| WHAT YOU HAVE TO DO |
Leave out the pictures and transcribe everything else exactly.

| DATASET SECTION |

*-*-*

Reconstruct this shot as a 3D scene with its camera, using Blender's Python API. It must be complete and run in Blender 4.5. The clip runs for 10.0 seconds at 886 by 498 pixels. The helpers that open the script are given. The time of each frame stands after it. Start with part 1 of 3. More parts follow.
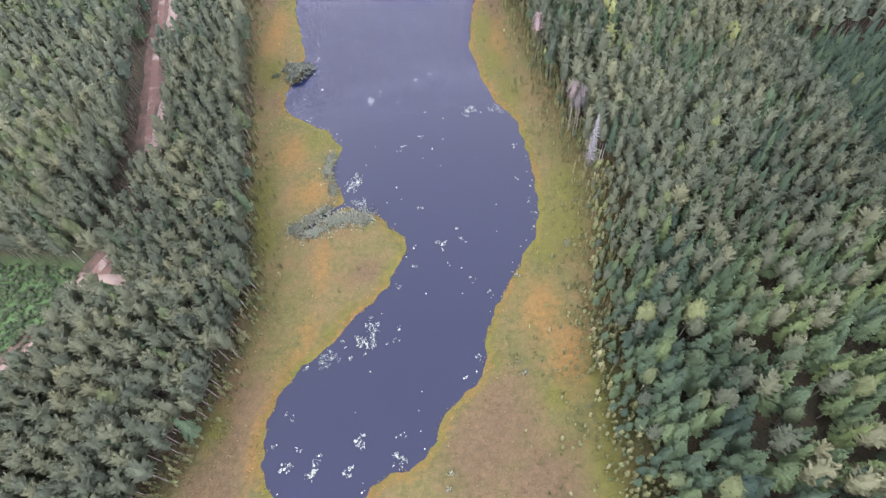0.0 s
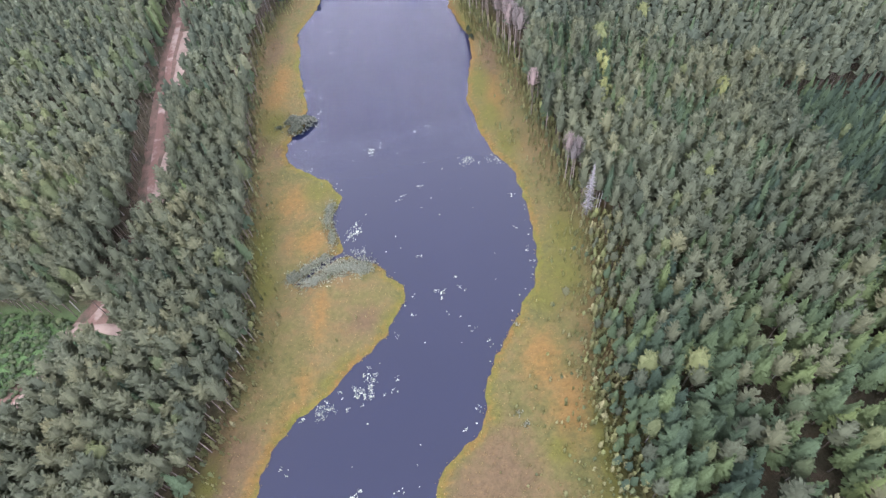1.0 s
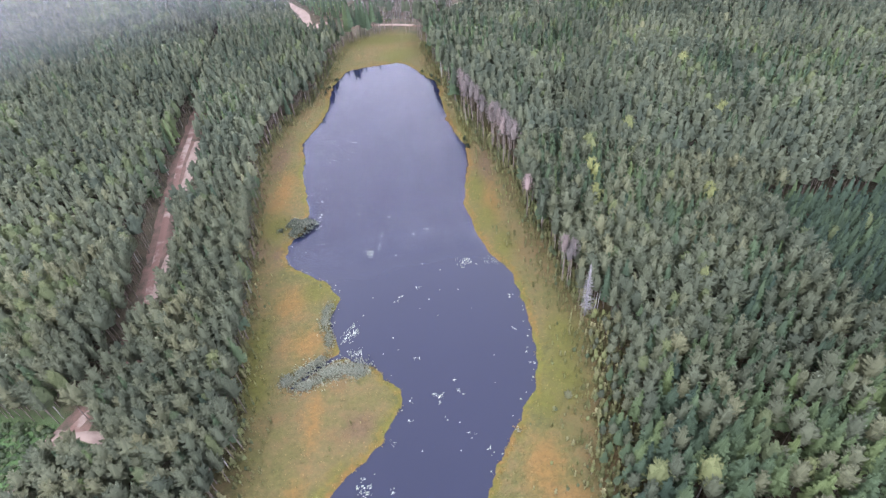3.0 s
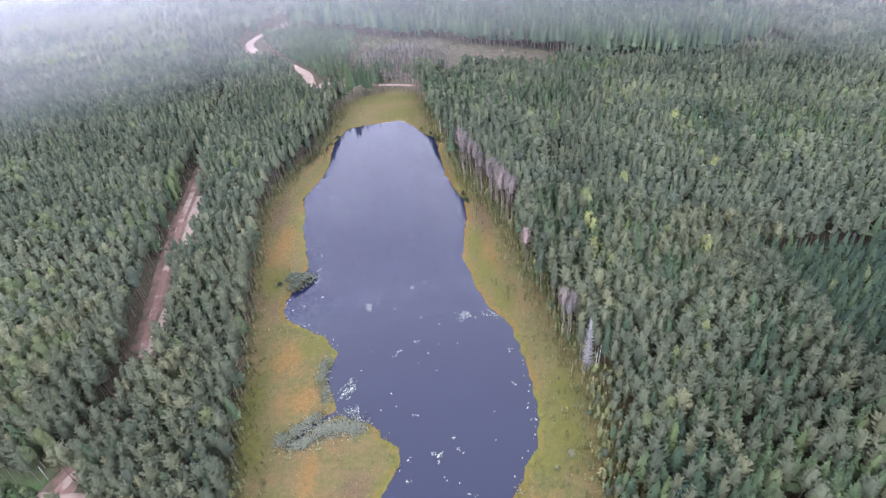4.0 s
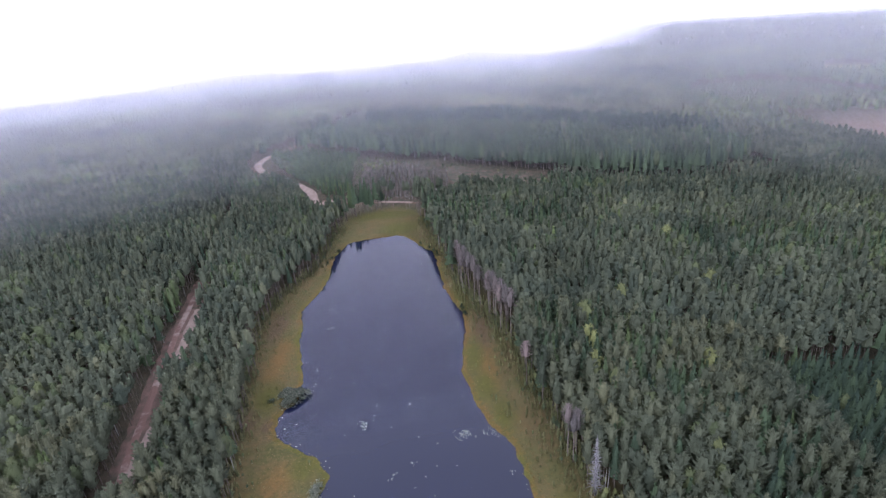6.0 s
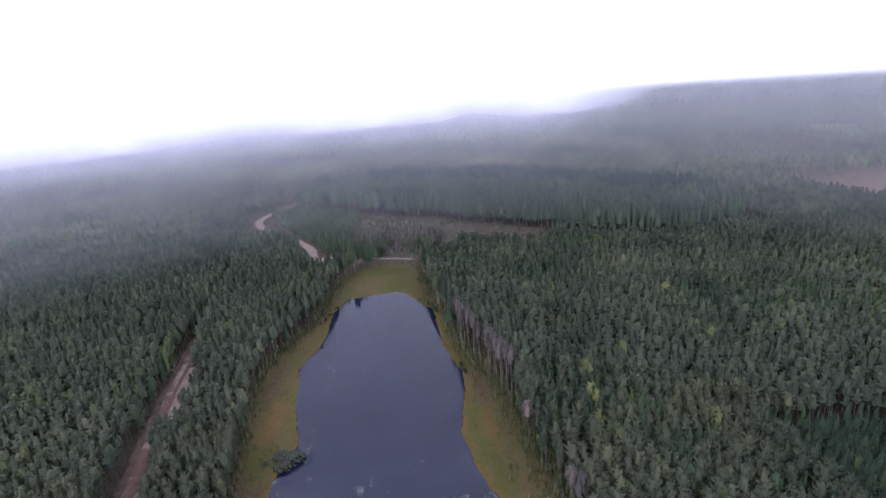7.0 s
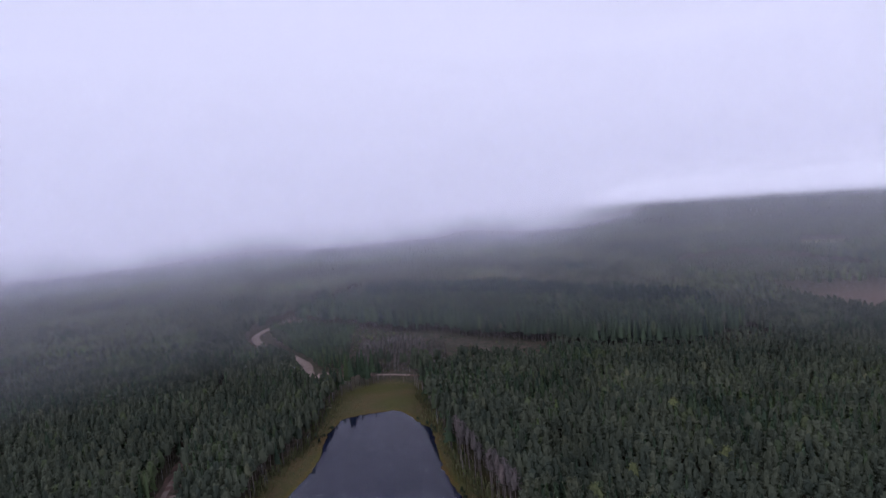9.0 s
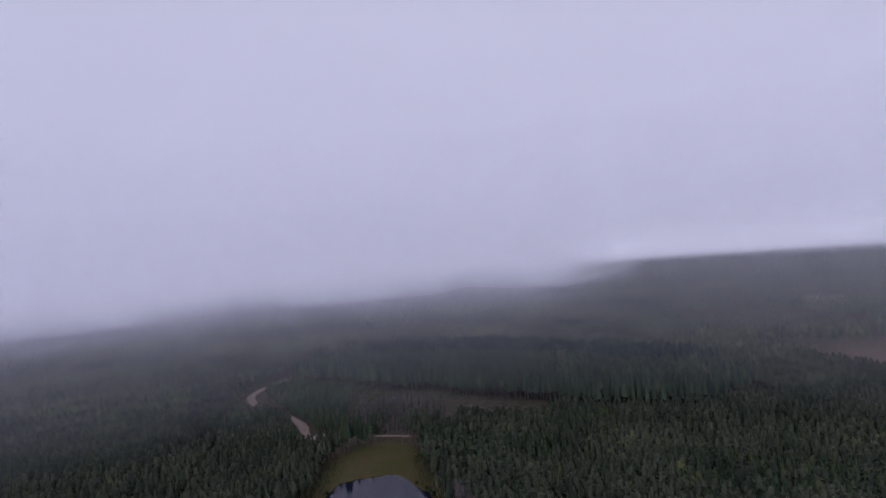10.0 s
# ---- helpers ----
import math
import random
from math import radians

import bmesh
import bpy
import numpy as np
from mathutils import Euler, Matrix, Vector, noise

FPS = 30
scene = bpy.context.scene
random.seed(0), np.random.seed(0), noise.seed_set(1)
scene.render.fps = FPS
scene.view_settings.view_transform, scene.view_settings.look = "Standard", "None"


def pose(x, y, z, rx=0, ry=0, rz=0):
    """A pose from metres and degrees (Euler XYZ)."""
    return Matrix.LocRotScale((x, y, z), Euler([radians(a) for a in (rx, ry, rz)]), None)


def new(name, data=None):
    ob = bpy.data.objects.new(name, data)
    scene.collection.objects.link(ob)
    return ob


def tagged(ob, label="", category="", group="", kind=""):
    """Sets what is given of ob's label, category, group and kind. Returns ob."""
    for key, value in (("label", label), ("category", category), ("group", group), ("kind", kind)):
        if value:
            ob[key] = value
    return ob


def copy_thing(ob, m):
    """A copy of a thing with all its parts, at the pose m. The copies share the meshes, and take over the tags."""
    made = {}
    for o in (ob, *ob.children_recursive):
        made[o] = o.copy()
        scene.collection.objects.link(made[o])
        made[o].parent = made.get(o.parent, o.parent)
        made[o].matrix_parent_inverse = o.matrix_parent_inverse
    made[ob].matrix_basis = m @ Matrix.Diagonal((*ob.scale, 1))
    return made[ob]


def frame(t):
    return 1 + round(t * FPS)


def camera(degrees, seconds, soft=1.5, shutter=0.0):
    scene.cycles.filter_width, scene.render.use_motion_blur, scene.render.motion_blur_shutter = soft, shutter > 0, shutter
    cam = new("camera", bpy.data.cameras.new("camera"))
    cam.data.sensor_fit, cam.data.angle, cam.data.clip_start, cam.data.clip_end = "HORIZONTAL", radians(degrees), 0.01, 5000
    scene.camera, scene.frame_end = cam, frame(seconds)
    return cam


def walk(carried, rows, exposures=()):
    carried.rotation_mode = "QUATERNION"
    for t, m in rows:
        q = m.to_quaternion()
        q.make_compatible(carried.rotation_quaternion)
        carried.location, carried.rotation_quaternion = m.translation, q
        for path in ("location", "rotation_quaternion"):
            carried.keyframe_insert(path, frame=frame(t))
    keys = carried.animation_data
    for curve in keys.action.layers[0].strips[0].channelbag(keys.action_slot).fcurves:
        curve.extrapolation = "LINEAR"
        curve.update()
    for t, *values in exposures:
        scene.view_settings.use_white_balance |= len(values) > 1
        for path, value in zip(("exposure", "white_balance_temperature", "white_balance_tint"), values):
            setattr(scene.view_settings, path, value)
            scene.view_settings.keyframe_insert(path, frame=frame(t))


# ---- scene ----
import mathutils

cam = camera(78.28, 10.0, soft=1.4)
PATH = [
    (0.0, pose(0.0, 0.0, 110.0, 33.379, 4.604, -1.928)),
    (0.5, pose(0.0, 0.0, 110.0, 35.882, 4.581, -1.965)),
    (1.0, pose(0.0, 0.0, 110.0, 38.457, 4.592, -2.105)),
    (1.5, pose(0.0, 0.0, 110.0, 41.088, 4.559, -2.149)),
    (2.0, pose(0.0, 0.0, 110.0, 43.687, 4.552, -2.223)),
    (2.5, pose(0.0, 0.0, 110.0, 46.317, 4.544, -2.268)),
    (4.0, pose(0.0, 0.0, 110.0, 54.636, 4.513, -2.448)),
    (4.5, pose(0.0, 0.0, 110.0, 57.510, 4.491, -2.474)),
    (5.0, pose(0.0, 0.0, 110.0, 60.503, 4.501, -2.542)),
    (5.5, pose(0.0, 0.0, 110.0, 63.486, 4.503, -2.567)),
    (7.0, pose(0.0, 0.0, 110.0, 72.381, 4.559, -2.726)),
    (7.5, pose(0.0, 0.0, 110.0, 75.356, 4.633, -2.773)),
    (8.0, pose(0.0, 0.0, 110.0, 78.347, 4.618, -2.805)),
    (8.5, pose(0.0, 0.0, 110.0, 81.351, 4.604, -2.800)),
    (9.0, pose(0.0, 0.0, 110.0, 84.339, 4.695, -2.857)),
    (9.5, pose(0.0, 0.0, 110.0, 87.317, 4.695, -2.896)),
    (10.0, pose(0.0, 0.0, 110.0, 90.294, 4.768, -2.918)),
]
EXPOSURES = [(0.0, 0.42, 6500, 10), (2.5, 0.42, 6420, 10), (4.0, 0.38, 6180, 10), (5.0, 0.08, 6180, 10.5), (5.5, -0.30, 6120, 11), (7.0, -1.16, 5980, 12),
             (7.5, -1.47, 5950, 12), (8.5, -1.97, 5980, 13), (9.0, -2.18, 6020, 14), (10.0, -2.66, 6100, 14)]
walk(cam, PATH, EXPOSURES)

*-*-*

| WORKED SOLUTION |
Reconstruct this shot as a 3D scene with its camera, using Blender's Python API. It must be complete and run in Blender 4.5. The clip runs for 10.0 seconds at 886 by 498 pixels. The helpers that open the script are given. The time of each frame stands after it. Start with part 1 of 3. More parts follow.
0.0 s
1.0 s
3.0 s
4.0 s
6.0 s
7.0 s
9.0 s
10.0 s
# ---- helpers ----
import math
import random
from math import radians

import bmesh
import bpy
import numpy as np
from mathutils import Euler, Matrix, Vector, noise

FPS = 30
scene = bpy.context.scene
random.seed(0), np.random.seed(0), noise.seed_set(1)
scene.render.fps = FPS
scene.view_settings.view_transform, scene.view_settings.look = "Standard", "None"


def pose(x, y, z, rx=0, ry=0, rz=0):
    """A pose from metres and degrees (Euler XYZ)."""
    return Matrix.LocRotScale((x, y, z), Euler([radians(a) for a in (rx, ry, rz)]), None)


def new(name, data=None):
    ob = bpy.data.objects.new(name, data)
    scene.collection.objects.link(ob)
    return ob


def tagged(ob, label="", category="", group="", kind=""):
    """Sets what is given of ob's label, category, group and kind. Returns ob."""
    for key, value in (("label", label), ("category", category), ("group", group), ("kind", kind)):
        if value:
            ob[key] = value
    return ob


def copy_thing(ob, m):
    """A copy of a thing with all its parts, at the pose m. The copies share the meshes, and take over the tags."""
    made = {}
    for o in (ob, *ob.children_recursive):
        made[o] = o.copy()
        scene.collection.objects.link(made[o])
        made[o].parent = made.get(o.parent, o.parent)
        made[o].matrix_parent_inverse = o.matrix_parent_inverse
    made[ob].matrix_basis = m @ Matrix.Diagonal((*ob.scale, 1))
    return made[ob]


def frame(t):
    return 1 + round(t * FPS)


def camera(degrees, seconds, soft=1.5, shutter=0.0):
    scene.cycles.filter_width, scene.render.use_motion_blur, scene.render.motion_blur_shutter = soft, shutter > 0, shutter
    cam = new("camera", bpy.data.cameras.new("camera"))
    cam.data.sensor_fit, cam.data.angle, cam.data.clip_start, cam.data.clip_end = "HORIZONTAL", radians(degrees), 0.01, 5000
    scene.camera, scene.frame_end = cam, frame(seconds)
    return cam


def walk(carried, rows, exposures=()):
    carried.rotation_mode = "QUATERNION"
    for t, m in rows:
        q = m.to_quaternion()
        q.make_compatible(carried.rotation_quaternion)
        carried.location, carried.rotation_quaternion = m.translation, q
        for path in ("location", "rotation_quaternion"):
            carried.keyframe_insert(path, frame=frame(t))
    keys = carried.animation_data
    for curve in keys.action.layers[0].strips[0].channelbag(keys.action_slot).fcurves:
        curve.extrapolation = "LINEAR"
        curve.update()
    for t, *values in exposures:
        scene.view_settings.use_white_balance |= len(values) > 1
        for path, value in zip(("exposure", "white_balance_temperature", "white_balance_tint"), values):
            setattr(scene.view_settings, path, value)
            scene.view_settings.keyframe_insert(path, frame=frame(t))


# ---- scene ----
import mathutils

cam = camera(78.28, 10.0, soft=1.4)
PATH = [
    (0.0, pose(0.0, 0.0, 110.0, 33.379, 4.604, -1.928)),
    (0.5, pose(0.0, 0.0, 110.0, 35.882, 4.581, -1.965)),
    (1.0, pose(0.0, 0.0, 110.0, 38.457, 4.592, -2.105)),
    (1.5, pose(0.0, 0.0, 110.0, 41.088, 4.559, -2.149)),
    (2.0, pose(0.0, 0.0, 110.0, 43.687, 4.552, -2.223)),
    (2.5, pose(0.0, 0.0, 110.0, 46.317, 4.544, -2.268)),
    (4.0, pose(0.0, 0.0, 110.0, 54.636, 4.513, -2.448)),
    (4.5, pose(0.0, 0.0, 110.0, 57.510, 4.491, -2.474)),
    (5.0, pose(0.0, 0.0, 110.0, 60.503, 4.501, -2.542)),
    (5.5, pose(0.0, 0.0, 110.0, 63.486, 4.503, -2.567)),
    (7.0, pose(0.0, 0.0, 110.0, 72.381, 4.559, -2.726)),
    (7.5, pose(0.0, 0.0, 110.0, 75.356, 4.633, -2.773)),
    (8.0, pose(0.0, 0.0, 110.0, 78.347, 4.618, -2.805)),
    (8.5, pose(0.0, 0.0, 110.0, 81.351, 4.604, -2.800)),
    (9.0, pose(0.0, 0.0, 110.0, 84.339, 4.695, -2.857)),
    (9.5, pose(0.0, 0.0, 110.0, 87.317, 4.695, -2.896)),
    (10.0, pose(0.0, 0.0, 110.0, 90.294, 4.768, -2.918)),
]
EXPOSURES = [(0.0, 0.42, 6500, 10), (2.5, 0.42, 6420, 10), (4.0, 0.38, 6180, 10), (5.0, 0.08, 6180, 10.5), (5.5, -0.30, 6120, 11), (7.0, -1.16, 5980, 12),
             (7.5, -1.47, 5950, 12), (8.5, -1.97, 5980, 13), (9.0, -2.18, 6020, 14), (10.0, -2.66, 6100, 14)]
walk(cam, PATH, EXPOSURES)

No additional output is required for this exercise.